*Work required:* Restate the data word for word and leave the images out.

*Stored data:*

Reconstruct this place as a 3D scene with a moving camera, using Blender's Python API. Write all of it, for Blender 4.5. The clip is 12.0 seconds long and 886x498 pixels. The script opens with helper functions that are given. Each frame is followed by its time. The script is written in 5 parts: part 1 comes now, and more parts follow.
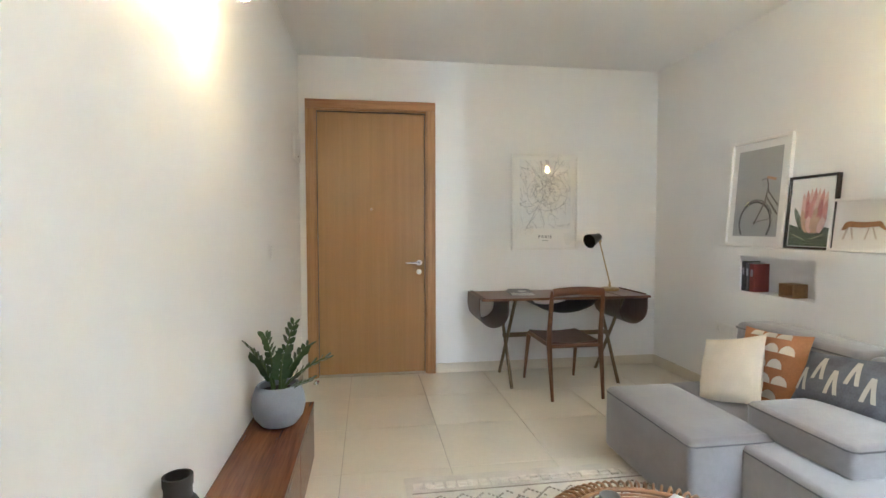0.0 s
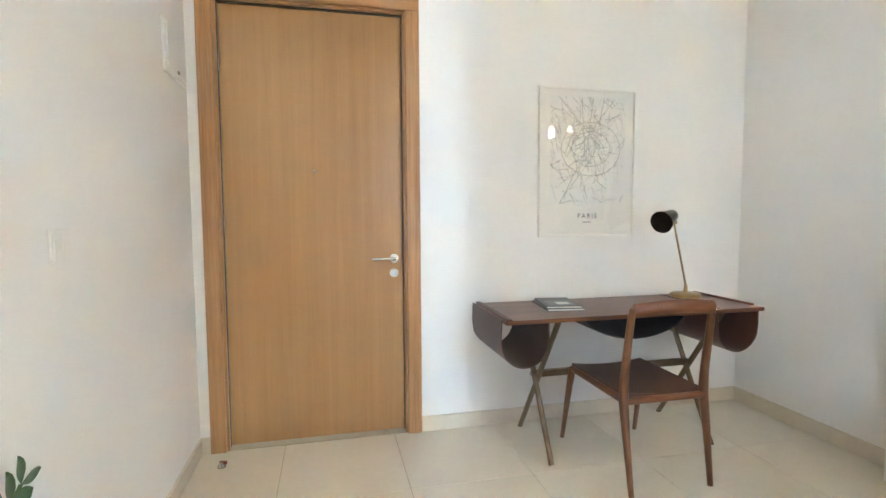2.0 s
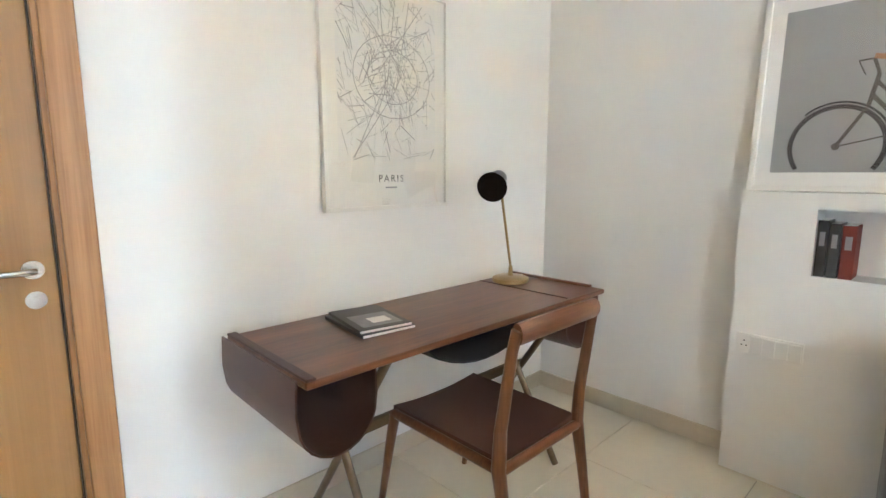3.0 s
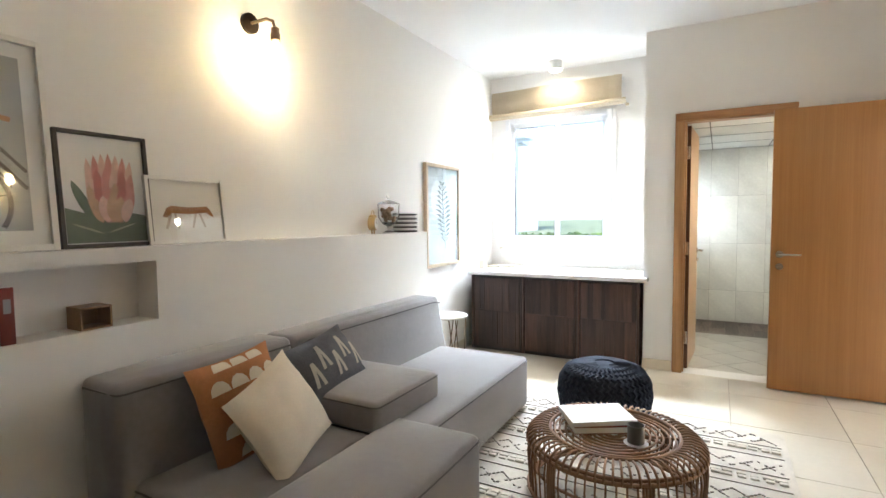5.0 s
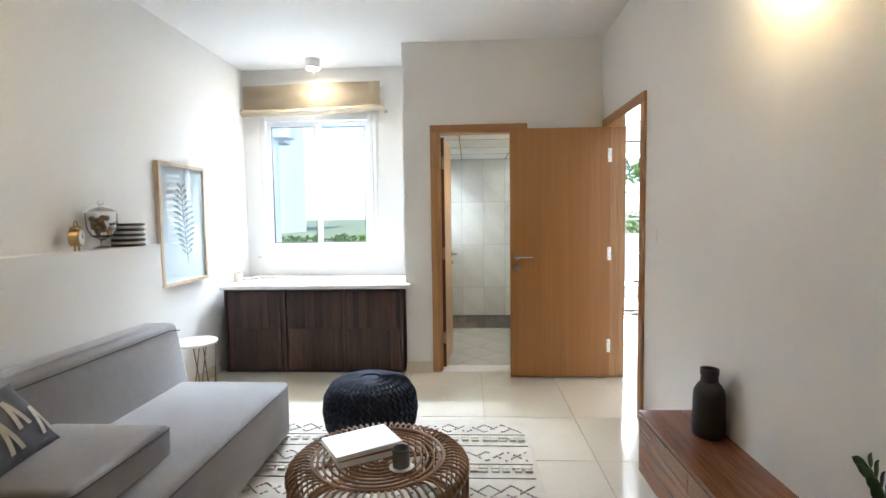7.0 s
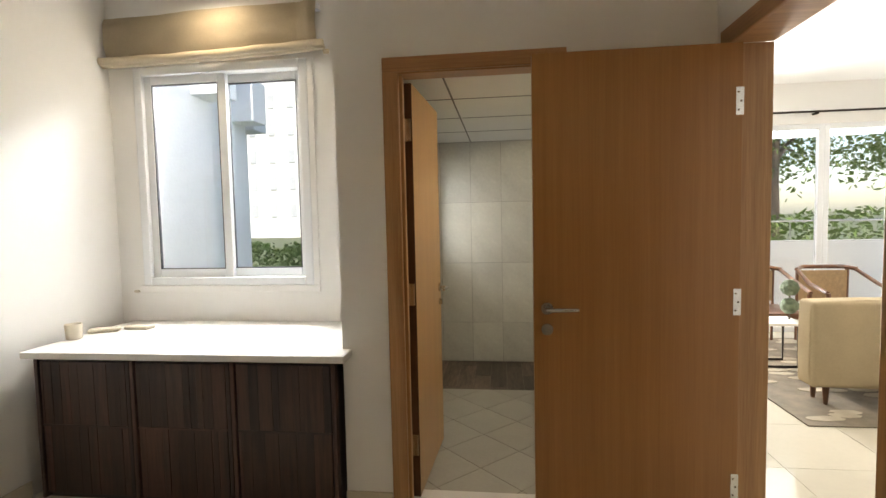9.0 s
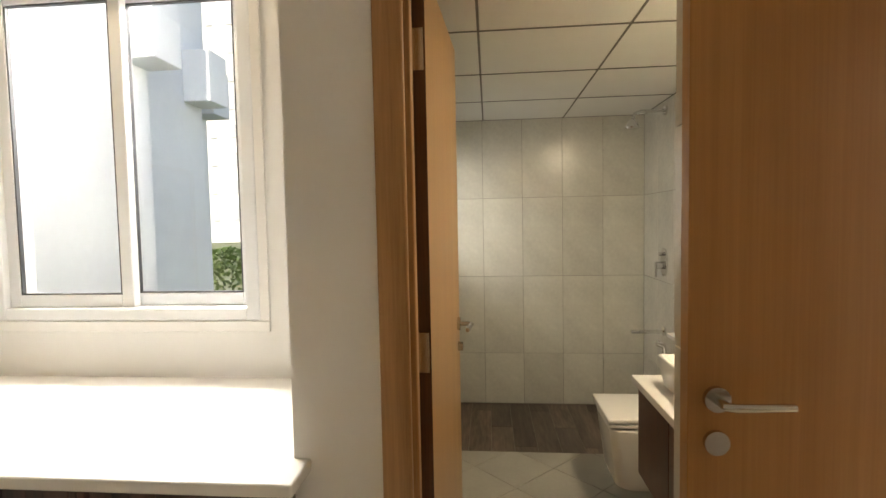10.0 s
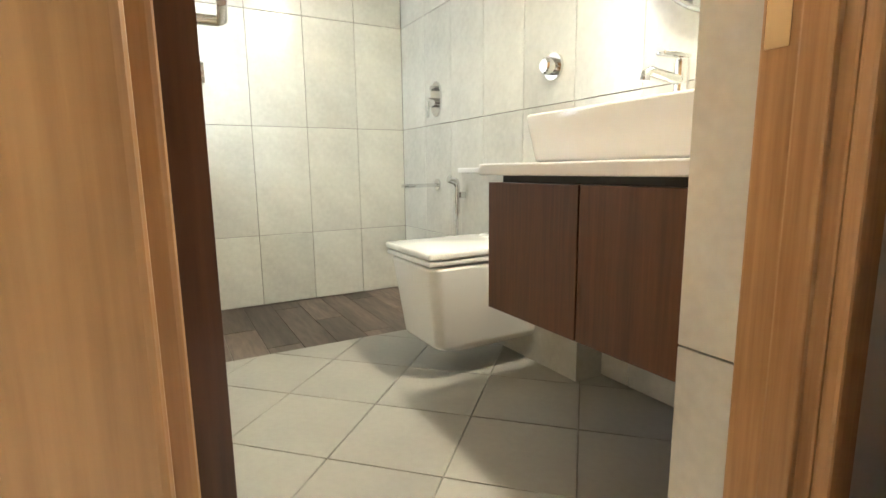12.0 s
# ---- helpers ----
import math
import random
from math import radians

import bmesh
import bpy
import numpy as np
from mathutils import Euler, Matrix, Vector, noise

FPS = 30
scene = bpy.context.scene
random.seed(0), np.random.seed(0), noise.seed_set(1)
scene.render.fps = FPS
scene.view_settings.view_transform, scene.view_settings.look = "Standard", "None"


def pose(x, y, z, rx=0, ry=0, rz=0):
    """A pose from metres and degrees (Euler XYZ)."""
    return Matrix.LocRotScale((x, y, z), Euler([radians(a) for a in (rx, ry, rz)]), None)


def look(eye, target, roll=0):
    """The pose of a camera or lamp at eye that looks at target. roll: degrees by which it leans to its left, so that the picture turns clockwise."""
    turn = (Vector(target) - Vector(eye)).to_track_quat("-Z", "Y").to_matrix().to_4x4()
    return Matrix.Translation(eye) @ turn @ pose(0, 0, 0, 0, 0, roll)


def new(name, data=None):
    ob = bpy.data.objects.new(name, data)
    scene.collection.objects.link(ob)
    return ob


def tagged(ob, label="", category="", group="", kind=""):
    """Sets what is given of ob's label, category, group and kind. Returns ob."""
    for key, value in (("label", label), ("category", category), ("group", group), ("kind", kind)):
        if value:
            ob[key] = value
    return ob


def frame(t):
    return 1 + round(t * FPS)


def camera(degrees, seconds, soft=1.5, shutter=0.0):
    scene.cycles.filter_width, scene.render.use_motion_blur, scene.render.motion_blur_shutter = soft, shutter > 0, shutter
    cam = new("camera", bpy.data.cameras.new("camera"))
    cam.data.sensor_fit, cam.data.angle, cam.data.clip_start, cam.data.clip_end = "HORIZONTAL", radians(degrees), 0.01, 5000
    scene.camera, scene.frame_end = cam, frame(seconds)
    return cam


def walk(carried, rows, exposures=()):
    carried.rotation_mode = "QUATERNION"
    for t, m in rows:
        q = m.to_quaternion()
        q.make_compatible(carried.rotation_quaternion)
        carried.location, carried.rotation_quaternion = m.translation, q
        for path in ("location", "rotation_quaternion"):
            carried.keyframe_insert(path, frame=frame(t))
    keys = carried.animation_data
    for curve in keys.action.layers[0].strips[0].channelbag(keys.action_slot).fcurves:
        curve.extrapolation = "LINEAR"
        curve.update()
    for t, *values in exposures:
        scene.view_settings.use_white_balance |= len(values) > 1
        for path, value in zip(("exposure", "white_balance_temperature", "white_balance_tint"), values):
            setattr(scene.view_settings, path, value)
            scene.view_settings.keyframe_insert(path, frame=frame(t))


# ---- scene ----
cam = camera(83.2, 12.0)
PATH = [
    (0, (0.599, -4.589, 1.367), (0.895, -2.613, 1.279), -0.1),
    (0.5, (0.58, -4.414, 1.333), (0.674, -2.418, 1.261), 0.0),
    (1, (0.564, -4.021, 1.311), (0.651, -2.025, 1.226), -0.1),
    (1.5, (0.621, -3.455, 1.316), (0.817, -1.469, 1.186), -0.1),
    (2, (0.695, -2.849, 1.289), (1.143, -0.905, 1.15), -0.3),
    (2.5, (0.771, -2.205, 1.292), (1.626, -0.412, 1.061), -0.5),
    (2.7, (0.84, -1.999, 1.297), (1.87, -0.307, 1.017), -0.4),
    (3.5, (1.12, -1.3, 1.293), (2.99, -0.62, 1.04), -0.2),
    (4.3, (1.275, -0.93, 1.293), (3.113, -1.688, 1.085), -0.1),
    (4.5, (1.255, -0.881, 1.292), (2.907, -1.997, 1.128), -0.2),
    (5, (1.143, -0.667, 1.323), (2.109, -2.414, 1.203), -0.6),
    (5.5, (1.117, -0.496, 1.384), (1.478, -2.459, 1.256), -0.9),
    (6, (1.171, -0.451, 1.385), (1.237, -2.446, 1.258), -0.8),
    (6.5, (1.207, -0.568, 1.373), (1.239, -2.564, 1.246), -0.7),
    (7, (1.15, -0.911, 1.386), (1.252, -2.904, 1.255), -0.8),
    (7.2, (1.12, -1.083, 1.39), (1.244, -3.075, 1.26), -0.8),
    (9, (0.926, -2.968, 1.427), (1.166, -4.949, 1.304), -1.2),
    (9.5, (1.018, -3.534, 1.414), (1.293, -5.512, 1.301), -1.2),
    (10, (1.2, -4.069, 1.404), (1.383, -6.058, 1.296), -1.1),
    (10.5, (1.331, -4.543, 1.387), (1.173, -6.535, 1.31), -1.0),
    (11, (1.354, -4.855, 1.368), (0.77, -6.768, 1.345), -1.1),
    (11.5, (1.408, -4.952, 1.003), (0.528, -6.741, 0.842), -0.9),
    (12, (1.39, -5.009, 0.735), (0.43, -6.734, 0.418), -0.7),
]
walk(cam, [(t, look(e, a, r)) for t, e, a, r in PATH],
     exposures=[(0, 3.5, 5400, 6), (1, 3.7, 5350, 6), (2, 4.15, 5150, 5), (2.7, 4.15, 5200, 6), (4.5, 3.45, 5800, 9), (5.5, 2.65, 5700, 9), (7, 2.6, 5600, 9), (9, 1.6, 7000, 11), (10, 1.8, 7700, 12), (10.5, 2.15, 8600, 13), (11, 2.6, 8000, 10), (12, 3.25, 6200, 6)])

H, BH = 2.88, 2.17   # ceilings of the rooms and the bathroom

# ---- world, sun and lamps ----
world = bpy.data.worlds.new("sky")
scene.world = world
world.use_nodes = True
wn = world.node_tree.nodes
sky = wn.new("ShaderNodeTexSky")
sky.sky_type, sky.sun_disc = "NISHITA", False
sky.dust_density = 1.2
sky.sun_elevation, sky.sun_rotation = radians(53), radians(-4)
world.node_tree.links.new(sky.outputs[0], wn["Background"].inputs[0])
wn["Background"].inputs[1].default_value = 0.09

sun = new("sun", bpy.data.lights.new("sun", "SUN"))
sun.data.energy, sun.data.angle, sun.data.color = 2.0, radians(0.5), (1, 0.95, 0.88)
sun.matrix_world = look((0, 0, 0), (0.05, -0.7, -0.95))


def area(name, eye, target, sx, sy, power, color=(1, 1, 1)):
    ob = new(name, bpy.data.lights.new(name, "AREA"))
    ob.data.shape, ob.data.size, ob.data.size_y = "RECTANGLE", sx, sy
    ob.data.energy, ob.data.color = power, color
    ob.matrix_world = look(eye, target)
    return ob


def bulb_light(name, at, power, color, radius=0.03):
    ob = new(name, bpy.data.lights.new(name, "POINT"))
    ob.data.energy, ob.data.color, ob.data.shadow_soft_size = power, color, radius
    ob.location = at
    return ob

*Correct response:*
Reconstruct this place as a 3D scene with a moving camera, using Blender's Python API. Write all of it, for Blender 4.5. The clip is 12.0 seconds long and 886x498 pixels. The script opens with helper functions that are given. Each frame is followed by its time. The script is written in 5 parts: part 1 comes now, and more parts follow.
0.0 s
2.0 s
3.0 s
5.0 s
7.0 s
9.0 s
10.0 s
12.0 s
# ---- helpers ----
import math
import random
from math import radians

import bmesh
import bpy
import numpy as np
from mathutils import Euler, Matrix, Vector, noise

FPS = 30
scene = bpy.context.scene
random.seed(0), np.random.seed(0), noise.seed_set(1)
scene.render.fps = FPS
scene.view_settings.view_transform, scene.view_settings.look = "Standard", "None"


def pose(x, y, z, rx=0, ry=0, rz=0):
    """A pose from metres and degrees (Euler XYZ)."""
    return Matrix.LocRotScale((x, y, z), Euler([radians(a) for a in (rx, ry, rz)]), None)


def look(eye, target, roll=0):
    """The pose of a camera or lamp at eye that looks at target. roll: degrees by which it leans to its left, so that the picture turns clockwise."""
    turn = (Vector(target) - Vector(eye)).to_track_quat("-Z", "Y").to_matrix().to_4x4()
    return Matrix.Translation(eye) @ turn @ pose(0, 0, 0, 0, 0, roll)


def new(name, data=None):
    ob = bpy.data.objects.new(name, data)
    scene.collection.objects.link(ob)
    return ob


def tagged(ob, label="", category="", group="", kind=""):
    """Sets what is given of ob's label, category, group and kind. Returns ob."""
    for key, value in (("label", label), ("category", category), ("group", group), ("kind", kind)):
        if value:
            ob[key] = value
    return ob


def frame(t):
    return 1 + round(t * FPS)


def camera(degrees, seconds, soft=1.5, shutter=0.0):
    scene.cycles.filter_width, scene.render.use_motion_blur, scene.render.motion_blur_shutter = soft, shutter > 0, shutter
    cam = new("camera", bpy.data.cameras.new("camera"))
    cam.data.sensor_fit, cam.data.angle, cam.data.clip_start, cam.data.clip_end = "HORIZONTAL", radians(degrees), 0.01, 5000
    scene.camera, scene.frame_end = cam, frame(seconds)
    return cam


def walk(carried, rows, exposures=()):
    carried.rotation_mode = "QUATERNION"
    for t, m in rows:
        q = m.to_quaternion()
        q.make_compatible(carried.rotation_quaternion)
        carried.location, carried.rotation_quaternion = m.translation, q
        for path in ("location", "rotation_quaternion"):
            carried.keyframe_insert(path, frame=frame(t))
    keys = carried.animation_data
    for curve in keys.action.layers[0].strips[0].channelbag(keys.action_slot).fcurves:
        curve.extrapolation = "LINEAR"
        curve.update()
    for t, *values in exposures:
        scene.view_settings.use_white_balance |= len(values) > 1
        for path, value in zip(("exposure", "white_balance_temperature", "white_balance_tint"), values):
            setattr(scene.view_settings, path, value)
            scene.view_settings.keyframe_insert(path, frame=frame(t))


# ---- scene ----
cam = camera(83.2, 12.0)
PATH = [
    (0, (0.599, -4.589, 1.367), (0.895, -2.613, 1.279), -0.1),
    (0.5, (0.58, -4.414, 1.333), (0.674, -2.418, 1.261), 0.0),
    (1, (0.564, -4.021, 1.311), (0.651, -2.025, 1.226), -0.1),
    (1.5, (0.621, -3.455, 1.316), (0.817, -1.469, 1.186), -0.1),
    (2, (0.695, -2.849, 1.289), (1.143, -0.905, 1.15), -0.3),
    (2.5, (0.771, -2.205, 1.292), (1.626, -0.412, 1.061), -0.5),
    (2.7, (0.84, -1.999, 1.297), (1.87, -0.307, 1.017), -0.4),
    (3.5, (1.12, -1.3, 1.293), (2.99, -0.62, 1.04), -0.2),
    (4.3, (1.275, -0.93, 1.293), (3.113, -1.688, 1.085), -0.1),
    (4.5, (1.255, -0.881, 1.292), (2.907, -1.997, 1.128), -0.2),
    (5, (1.143, -0.667, 1.323), (2.109, -2.414, 1.203), -0.6),
    (5.5, (1.117, -0.496, 1.384), (1.478, -2.459, 1.256), -0.9),
    (6, (1.171, -0.451, 1.385), (1.237, -2.446, 1.258), -0.8),
    (6.5, (1.207, -0.568, 1.373), (1.239, -2.564, 1.246), -0.7),
    (7, (1.15, -0.911, 1.386), (1.252, -2.904, 1.255), -0.8),
    (7.2, (1.12, -1.083, 1.39), (1.244, -3.075, 1.26), -0.8),
    (9, (0.926, -2.968, 1.427), (1.166, -4.949, 1.304), -1.2),
    (9.5, (1.018, -3.534, 1.414), (1.293, -5.512, 1.301), -1.2),
    (10, (1.2, -4.069, 1.404), (1.383, -6.058, 1.296), -1.1),
    (10.5, (1.331, -4.543, 1.387), (1.173, -6.535, 1.31), -1.0),
    (11, (1.354, -4.855, 1.368), (0.77, -6.768, 1.345), -1.1),
    (11.5, (1.408, -4.952, 1.003), (0.528, -6.741, 0.842), -0.9),
    (12, (1.39, -5.009, 0.735), (0.43, -6.734, 0.418), -0.7),
]
walk(cam, [(t, look(e, a, r)) for t, e, a, r in PATH],
     exposures=[(0, 3.5, 5400, 6), (1, 3.7, 5350, 6), (2, 4.15, 5150, 5), (2.7, 4.15, 5200, 6), (4.5, 3.45, 5800, 9), (5.5, 2.65, 5700, 9), (7, 2.6, 5600, 9), (9, 1.6, 7000, 11), (10, 1.8, 7700, 12), (10.5, 2.15, 8600, 13), (11, 2.6, 8000, 10), (12, 3.25, 6200, 6)])

H, BH = 2.88, 2.17   # ceilings of the rooms and the bathroom

# ---- world, sun and lamps ----
world = bpy.data.worlds.new("sky")
scene.world = world
world.use_nodes = True
wn = world.node_tree.nodes
sky = wn.new("ShaderNodeTexSky")
sky.sky_type, sky.sun_disc = "NISHITA", False
sky.dust_density = 1.2
sky.sun_elevation, sky.sun_rotation = radians(53), radians(-4)
world.node_tree.links.new(sky.outputs[0], wn["Background"].inputs[0])
wn["Background"].inputs[1].default_value = 0.09

sun = new("sun", bpy.data.lights.new("sun", "SUN"))
sun.data.energy, sun.data.angle, sun.data.color = 2.0, radians(0.5), (1, 0.95, 0.88)
sun.matrix_world = look((0, 0, 0), (0.05, -0.7, -0.95))


def area(name, eye, target, sx, sy, power, color=(1, 1, 1)):
    ob = new(name, bpy.data.lights.new(name, "AREA"))
    ob.data.shape, ob.data.size, ob.data.size_y = "RECTANGLE", sx, sy
    ob.data.energy, ob.data.color = power, color
    ob.matrix_world = look(eye, target)
    return ob


def bulb_light(name, at, power, color, radius=0.03):
    ob = new(name, bpy.data.lights.new(name, "POINT"))
    ob.data.energy, ob.data.color, ob.data.shadow_soft_size = power, color, radius
    ob.location = at
    return ob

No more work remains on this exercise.